◆ **The task**
Reproduce the data exactly and drop any pictures it holds.

◆ **Information shown**
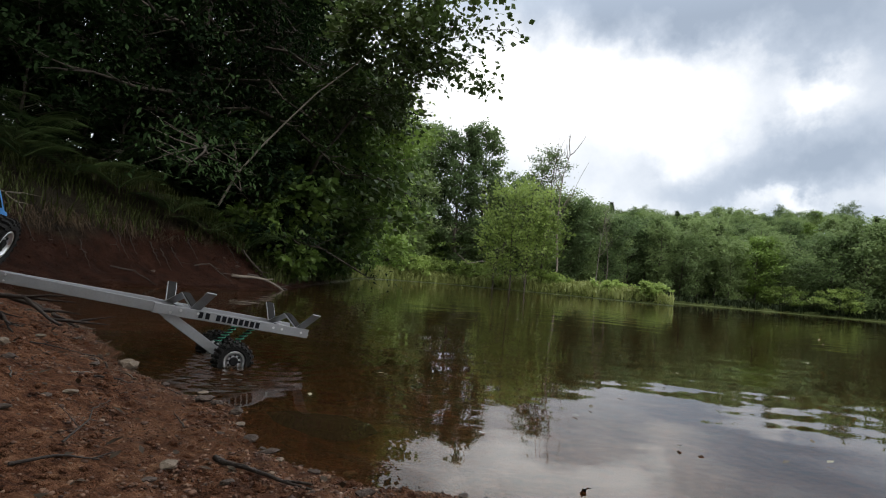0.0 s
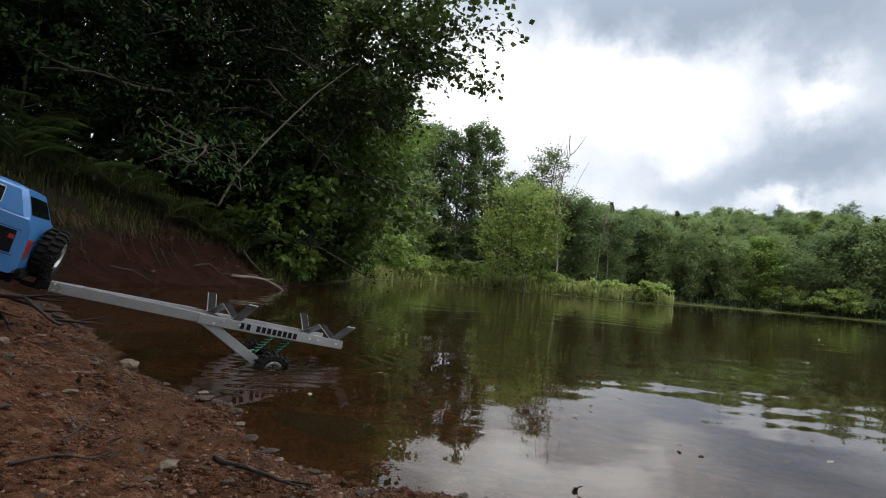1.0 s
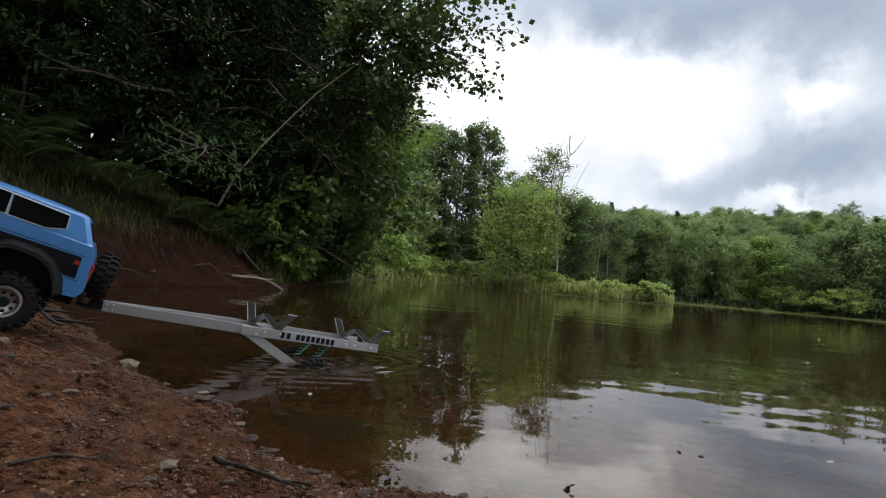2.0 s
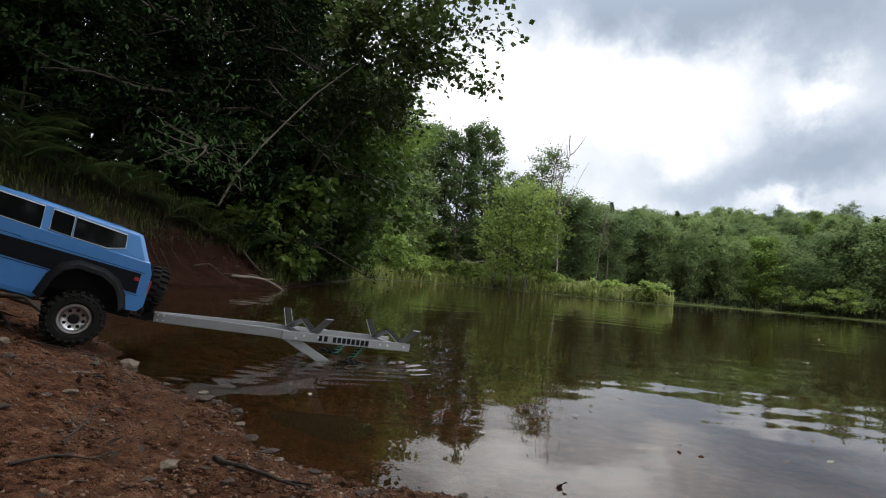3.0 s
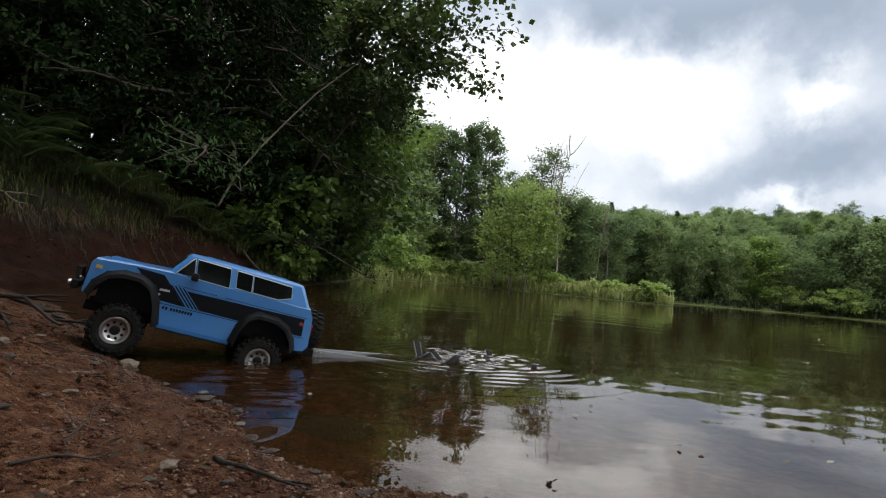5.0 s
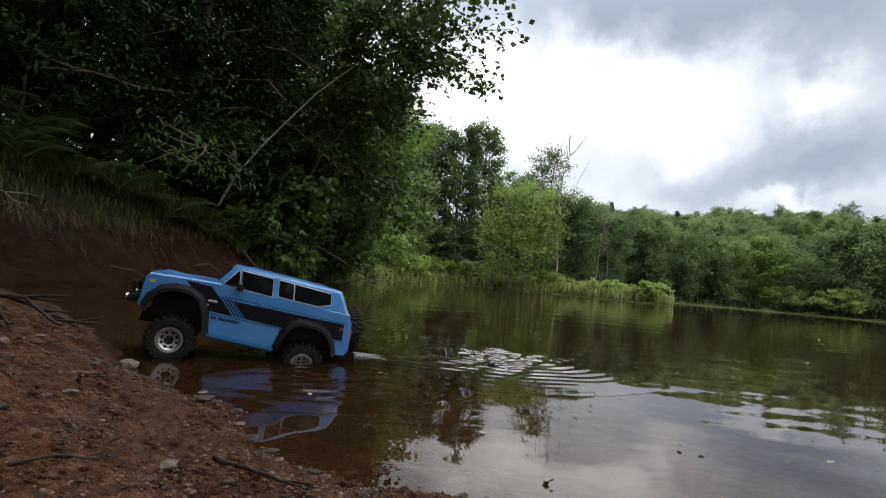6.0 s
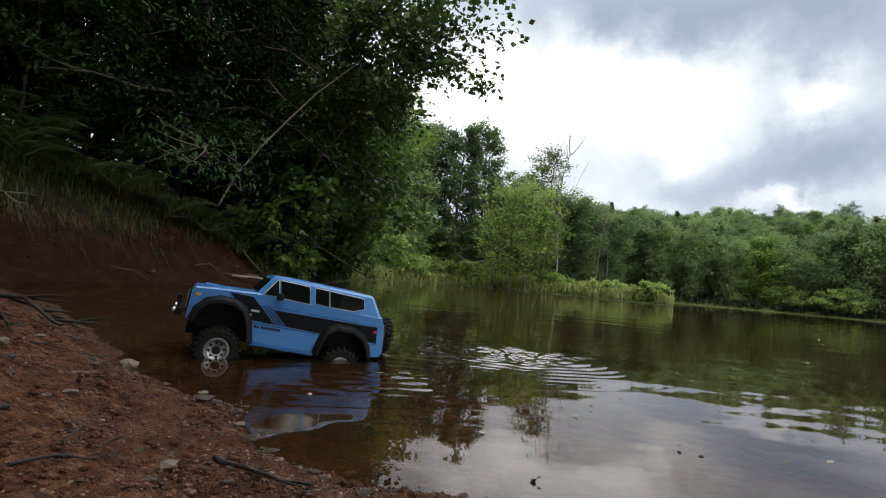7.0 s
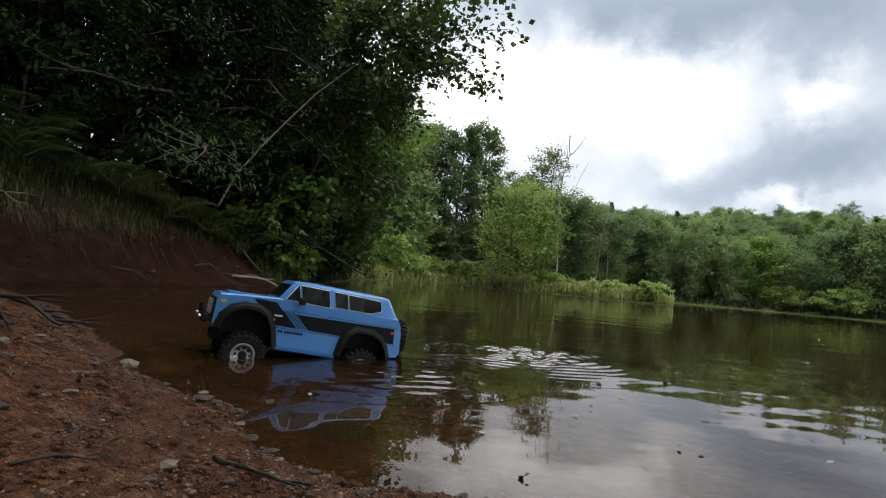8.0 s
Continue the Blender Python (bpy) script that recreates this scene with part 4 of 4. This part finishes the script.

◆ **Exercise result**
0.0 s
1.0 s
2.0 s
3.0 s
5.0 s
6.0 s
7.0 s
8.0 s
Continue the Blender Python (bpy) script that recreates this scene with part 4 of 4. This part finishes the script.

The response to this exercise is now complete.